An advanced exploration of high-performance rate limiting, leveraging Redis for precision control and scalability.
The system is designed for high-throughput APIs handling millions of requests while preventing abuse. It efficiently tracks request counts using Redis with O(log n) time complexity for rate checks. Optimized expiry policies ensure minimal memory overhead.
┌───────────────────────────────┐
│ Client Requests API │
├───────────┬───────────────────┤
│ Rate Limiter (FastAPI + Redis) │
│ ├── Fixed Window │
│ ├── Sliding Window │
│ ├── Token Bucket │
│ ├── Leaky Bucket │
├───────────┴───────────────────┤
│ API Service Layer │
└───────────────────────────────┘
Each algorithm is optimized for different use cases. The current main.py implements Leaky Bucket, but earlier commits of that file show the implementations of Fixed Window and Sliding Window.
- Fixed Window – Simple but allows bursts at window edges
- Sliding Window – More accurate, avoids bursts
- Leaky Bucket – Ensures a smooth request flow
- Token Bucket – Allows short bursts while enforcing long-term limits
Rate Limiter Performance (Benchmark @ 10,000 requests):
-------------------------------------------------------
✔ Fixed Window → 120μs avg latency, O(1) Redis ops
✔ Sliding Window → 150μs avg latency, O(log n) Redis ops
✔ Leaky Bucket → 130μs avg latency, O(1) Redis ops
📌 Designed for low-latency enforcement and high scalability.
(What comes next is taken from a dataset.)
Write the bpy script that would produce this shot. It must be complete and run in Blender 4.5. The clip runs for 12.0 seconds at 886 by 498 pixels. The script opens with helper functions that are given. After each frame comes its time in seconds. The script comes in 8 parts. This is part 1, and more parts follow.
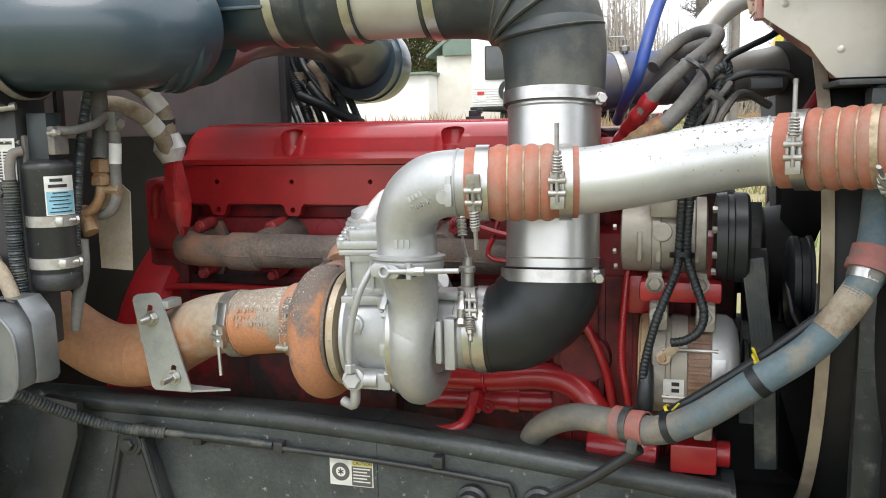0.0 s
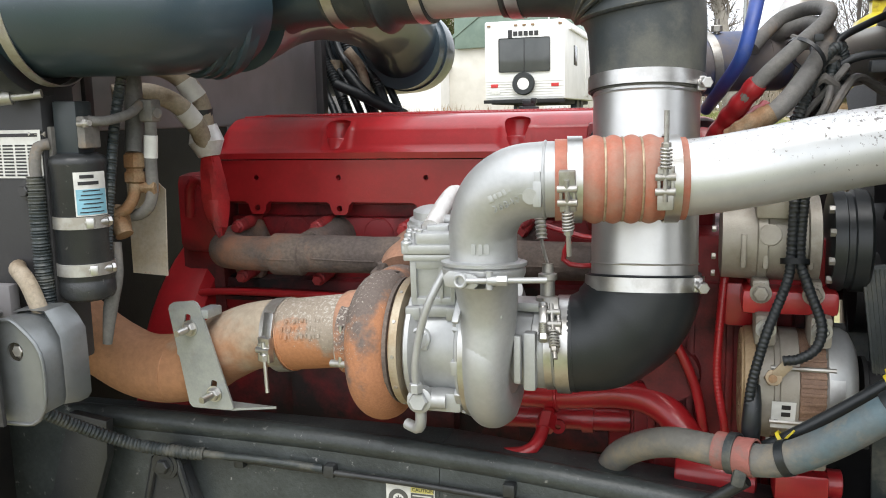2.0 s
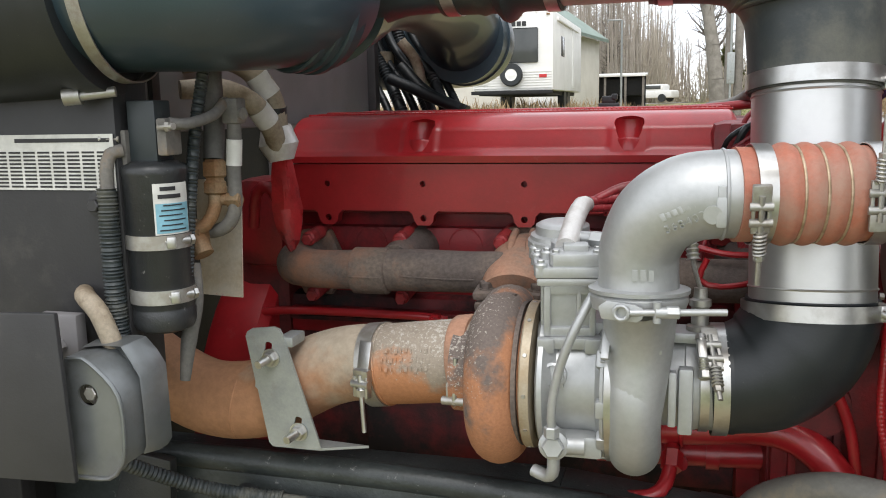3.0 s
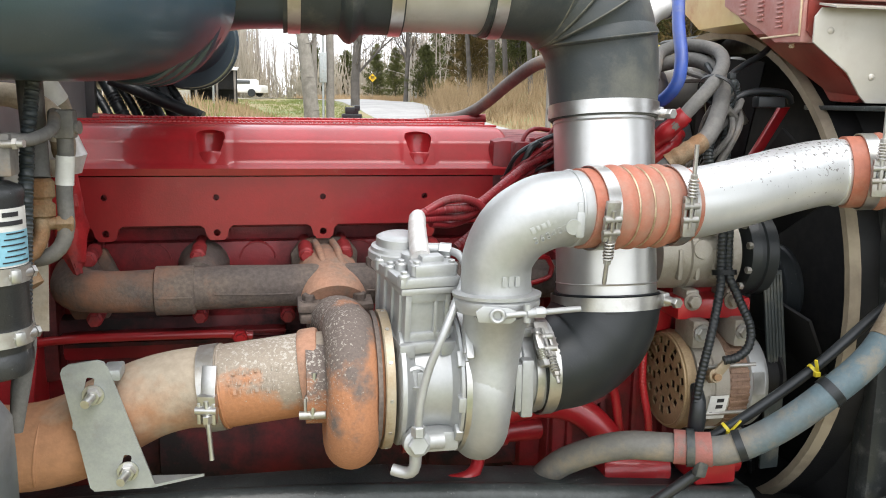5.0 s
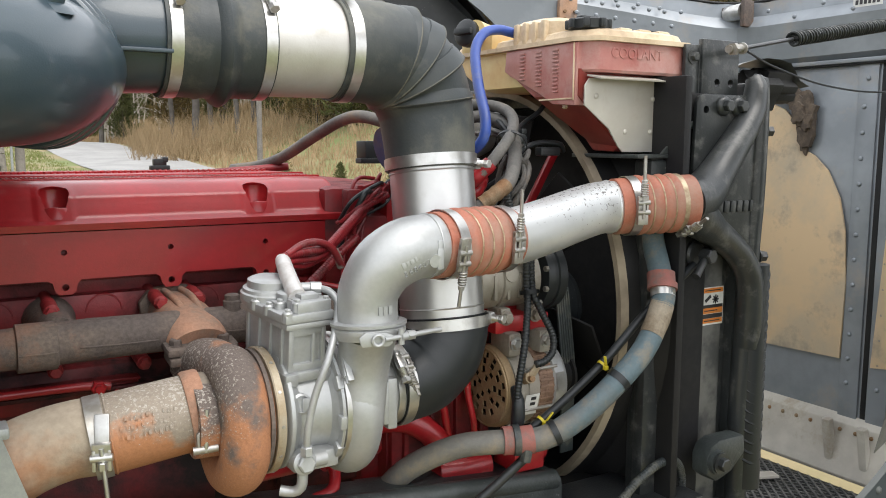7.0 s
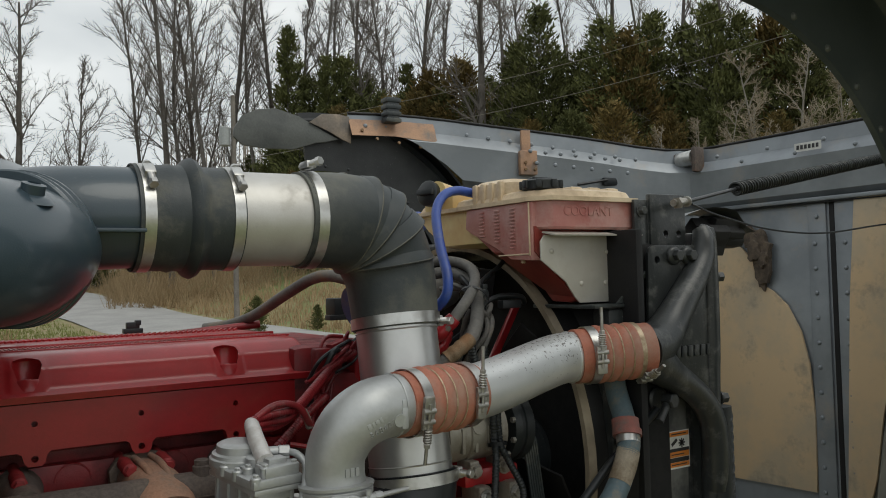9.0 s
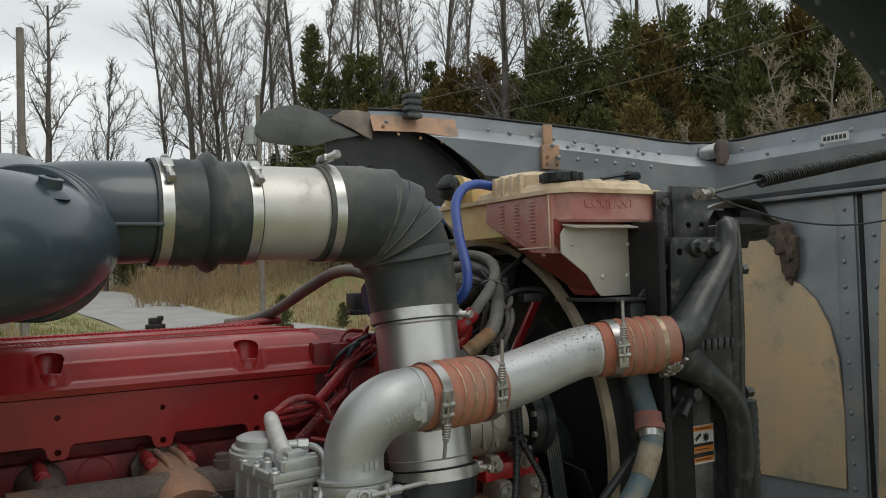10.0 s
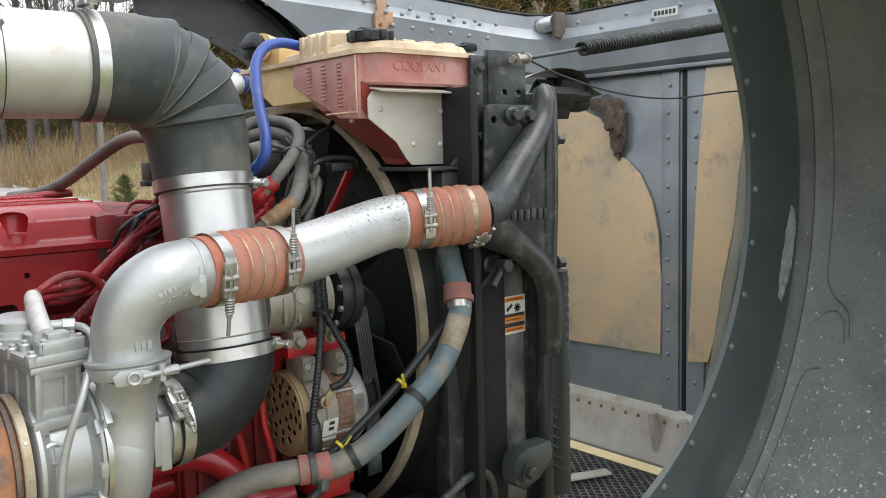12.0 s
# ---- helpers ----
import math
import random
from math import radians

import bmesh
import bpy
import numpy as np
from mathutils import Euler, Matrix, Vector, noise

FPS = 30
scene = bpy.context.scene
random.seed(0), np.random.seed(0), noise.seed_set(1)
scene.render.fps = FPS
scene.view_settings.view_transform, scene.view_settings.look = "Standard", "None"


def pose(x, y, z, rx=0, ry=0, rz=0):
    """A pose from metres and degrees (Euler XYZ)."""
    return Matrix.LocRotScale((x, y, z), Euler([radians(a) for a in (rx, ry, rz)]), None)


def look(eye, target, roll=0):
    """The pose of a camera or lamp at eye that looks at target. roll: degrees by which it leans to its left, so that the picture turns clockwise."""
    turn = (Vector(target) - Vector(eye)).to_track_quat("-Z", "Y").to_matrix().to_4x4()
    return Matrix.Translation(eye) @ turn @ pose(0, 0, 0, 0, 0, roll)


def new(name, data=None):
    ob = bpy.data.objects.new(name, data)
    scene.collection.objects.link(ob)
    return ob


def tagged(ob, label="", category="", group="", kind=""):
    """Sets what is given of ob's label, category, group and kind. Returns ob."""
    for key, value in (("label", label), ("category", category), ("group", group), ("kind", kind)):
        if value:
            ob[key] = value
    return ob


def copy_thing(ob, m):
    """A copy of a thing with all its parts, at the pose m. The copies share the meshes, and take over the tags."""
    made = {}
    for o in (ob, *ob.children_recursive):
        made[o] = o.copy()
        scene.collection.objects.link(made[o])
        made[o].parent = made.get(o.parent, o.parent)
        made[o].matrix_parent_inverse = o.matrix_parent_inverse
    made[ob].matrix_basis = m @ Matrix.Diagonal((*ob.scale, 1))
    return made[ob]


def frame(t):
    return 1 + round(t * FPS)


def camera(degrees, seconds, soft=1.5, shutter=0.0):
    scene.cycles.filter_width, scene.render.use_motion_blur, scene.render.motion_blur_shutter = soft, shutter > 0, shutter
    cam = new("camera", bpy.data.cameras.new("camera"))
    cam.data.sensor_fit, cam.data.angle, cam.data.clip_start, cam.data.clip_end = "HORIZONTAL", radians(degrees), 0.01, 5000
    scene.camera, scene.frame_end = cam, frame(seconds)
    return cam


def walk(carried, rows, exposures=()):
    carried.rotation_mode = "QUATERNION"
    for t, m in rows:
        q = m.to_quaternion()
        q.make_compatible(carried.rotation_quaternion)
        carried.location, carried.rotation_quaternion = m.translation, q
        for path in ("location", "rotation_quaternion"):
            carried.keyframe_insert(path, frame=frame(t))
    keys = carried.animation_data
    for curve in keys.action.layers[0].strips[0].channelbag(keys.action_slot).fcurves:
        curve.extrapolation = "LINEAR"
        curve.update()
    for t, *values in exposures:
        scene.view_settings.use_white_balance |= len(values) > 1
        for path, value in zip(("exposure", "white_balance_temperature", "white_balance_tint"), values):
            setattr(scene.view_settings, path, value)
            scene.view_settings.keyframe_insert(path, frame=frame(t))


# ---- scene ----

Distributed Systems Considerations:
- Race conditions are handled via atomic Redis operations (
INCR
,ZADD
). - Can be extended for multi-node rate limiting using Redis Cluster or consistent hashing.
- Supports dynamic rate limits (e.g., per-user tiers, API keys).
✅ JWT-Based API Rate Limits – Per-user quotas instead of IP-based limits
✅ Rate Limit Adaptation – Machine learning to dynamically adjust limits
✅ Prometheus + Grafana Monitoring – Real-time dashboards
This project is an in-progress technical demonstration of advanced rate-limiting strategies. While provided under the MIT License, it is not optimized for production use, and no guarantees are made regarding security, reliability, or real-world performance. It serves as an exploration of best practices in scalable rate limiting.
🚀 This project showcases production-level rate limiting strategies, balancing speed, fairness, and resilience for high-scale APIs.